I’ve long been a fan of autumn in general, and it so follows that I’ve long thought autumn would be a nice time of year to have a wedding. My mom reminded me of this when I first told her that the beau and I were looking at dates between the end of August and October of 2010. “I just can’t believe you’d consider getting married in August. You always said you wanted to get married in the fall!” she said.

Um, Mom. I don’t know if you’ve noticed this or not, but the end of August is getting preeeeeetty damn close to fall*.

Semantics aside, I was honestly way more stoked about the idea of having an October wedding than an August or September wedding. True confession: when the beau and I first started tossing around the idea of getting hitched, before we even got engaged, I played around with the calendar. A lot. JUST LOOKING. You know? You ever done that? No?? Guess it’s just me. Anyway, I had my eye on October 9, 2010, in particular. I liked the symmetry of it. Ten nine ten.

Fast forward some months. We’d just gotten engaged. We sent an email out to all our friends to announce this. One of our friends, who had already been engaged for some time, wrote us back and said, “Hell yeah, congrats! By the way, be sure to save our date. It’s 10/9/10!”

Insert sound of needle skidding off record here.

Now, I knew there was absolutely no reason to be upset about this. They had gotten engaged over half a year before we did, and besides, it’s not like they could have divined that we were going to get engaged and want the same date. Yet there was more to it than just some numbers on the calendar. The fact that we shared the same large core group of friends made things more complicated. I didn’t want to put an undue hardship on our guests by making them arrange time off of work, travel, hotels, gifts, etc., for two weddings in the same short span of time.

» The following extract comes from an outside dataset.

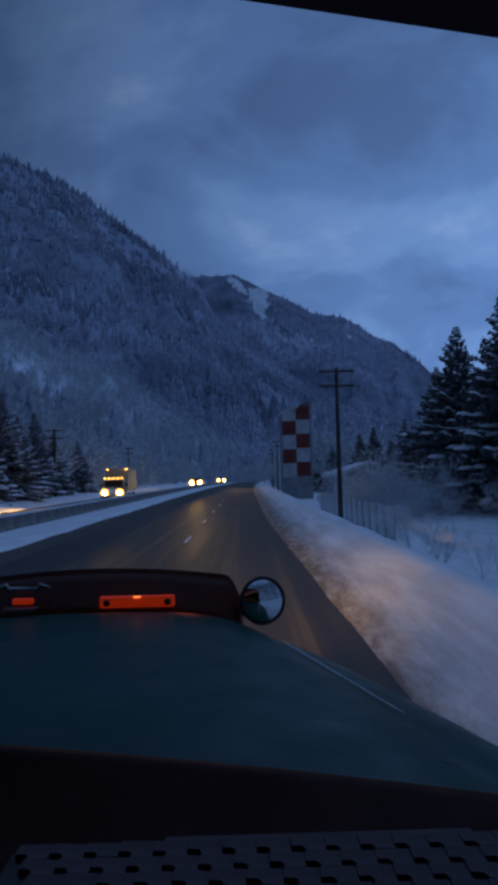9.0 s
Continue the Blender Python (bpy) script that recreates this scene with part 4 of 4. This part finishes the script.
def build_front():
    """Bumper, headlamps with added light baffles, and front wheels, on the road."""
    part("bumper", box("bumper", (2.1, 0.30, 0.38), (XC, 3.25, 0.62), CHROME, 0.05, 2), truck, "chrome bumper")
    for s in (-1, 1):
        part("headlamp", tube_mesh("headlamp", [(XC + s * 0.91, 3.30, 0.97), (XC + s * 0.91, 3.42, 0.97)], [0.13, 0.12], WHITE, 16), truck, "round headlamp")
        # unseen plate and lip, added to block the lamp spots above level
        part("cutoff_baffle", box("cutoff_baffle", (1.10, 0.45, 0.014), (XC + s * 0.91, 3.625, 0.9895), PAINT, 0.003), truck)
        part("baffle_lip", box("baffle_lip", (1.10, 0.012, 0.030), (XC + s * 0.91, 3.857, 0.9810), PAINT), truck)
        wheel(truck, XC + s * 1.0, 2.35, 0.52, 0.32)
        wheel(truck, XC + s * 1.0, -1.2, 0.52, 0.32)
    part("chassis_rail", box("chassis_rail", (0.9, 5.2, 0.25), (XC, 0.6, 0.78), BLACK, 0.02), truck)
    part("axle", box("axle", (2.0, 0.12, 0.12), (XC, 2.35, 0.52), BLACK, 0.02), truck)


build_front()


def build_mat():
    """Ribbed rubber mat of staggered raised blocks."""
    mat_ob = part("dash_mat", box("dash_mat", (0.72, 0.185, 0.006), (0.145, 0.715, 2.194), BLACK, 0.002), truck, "dark mat on the dashboard")
    w, d, h = 0.0182, 0.0148, 0.0035
    outline = [(-w, -d + 0.009), (-w + 0.012, -d + 0.009), (-w + 0.016, -d), (w, -d), (w, d - 0.002), (w - 0.002, d), (-w + 0.002, d), (-w, d - 0.002)]
    v = [(x, y, -h) for x, y in outline] + [(x, y, h) for x, y in outline]
    block = mesh_of("raised_block", v, [(k, (k + 1) % 8, 8 + (k + 1) % 8, 8 + k) for k in range(8)] + [tuple(range(8, 16)), tuple(reversed(range(8)))], RUBBER)
    r = random.Random(9)
    for i in range(4, 23):
        for j in range(6):
            x = -0.335 + 0.0368 * i + 0.013 * j
            y = 0.795 - 0.030 * j
            part("raised_block", block, mat_ob, at=pose(x, y, 2.2005 + r.uniform(-0.0004, 0.0004), r.uniform(-2, 2), 3 + r.uniform(-2, 2), r.uniform(-1.5, 1.5)))
    part("mat_edge", box("mat_edge", (0.34, 0.014, 0.008), (0.12, 0.815, 2.199), RUBBER, 0.002), mat_ob)
    part("dash_ledge", box("dash_ledge", (0.50, 0.03, 0.008), (0.36, 0.575, 2.193), RUBBER, 0.003, 1, pose(0, 0, 0, 0, 0, 6)), truck)


build_mat()


def build_frit():
    """Black dots printed along the foot of the windscreen."""
    v, f = [], []
    for j in range(2):
        for i in range(112):
            x = 0.53 + 0.0064 * (i + 0.5 * (j % 2))
            z = 2.236 - 0.12 * x + 0.010 - 0.045 * min(0.6, abs(x - 0.05)) ** 2 + 0.0050 * j - 0.013
            y = 0.950 - 0.0155 * (x + 0.4) - 0.05 * max(0.0, x - 0.6)
            r, s = 0.0021 - 0.0005 * j, len(v)
            v += [(x + r * math.cos(k * math.pi / 3), y, z + r * math.sin(k * math.pi / 3)) for k in range(6)]
            v += [(x + r * math.cos(k * math.pi / 3), y + 0.001, z + r * math.sin(k * math.pi / 3)) for k in range(6)]
            f += [tuple(s + k for k in range(6)), tuple(s + 11 - k for k in range(6))] + [(s + k, s + (k + 1) % 6, s + 6 + (k + 1) % 6, s + 6 + k) for k in range(6)]
    tagged(part("frit_dots", mesh_of("frit_dots", v, f, DARK_PLASTIC), truck, "black dots along the windscreen foot"), kind="stuff")


build_frit()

After much discussion, we figured that it wouldn’t be discourteous to our guests or our friends if we held our wedding at least three or four weeks apart from theirs. Trouble was, moving the wedding target date back a few weeks wasn’t going to work, and moving it up a few weeks was going to interfere with my job’s annual conference, which is always at the beginning of September. And I didn’t want to leave my coworkers hanging.

Yeah, California has autumn leaves too

Yeah, California has autumn leaves too

I was beginning to think an autumn wedding wasn’t in our cards, period. I was beginning to think we’d have to plan it for summer 2010 or spring 2011. And that was making me upset. And I’m not the kind of person to be upset. The fact that it was wedding-related convoluted the situation. I don’t want to be one of those kind of people. That kind of “bride.” Not to mention that we’d only been engaged all of three days, and I was already having a moment. WTF?

It ended up working out, of course. I tentatively asked my boss about the scheduling, and she advised I focus more on getting married and we can sort out the conference issue as needed. The weight was lifted.

So October is out forever, but that’s life. We know now that we can aim to book a venue from the end-of-August through mid-September range, and that’s a good compromise. It’s almost-autumn. And that’s good enough for me.

I’m sure my mom will come to grips with it, too.

* yes, fall technically begins September 21, but sentimentally, it begins after Labor Day.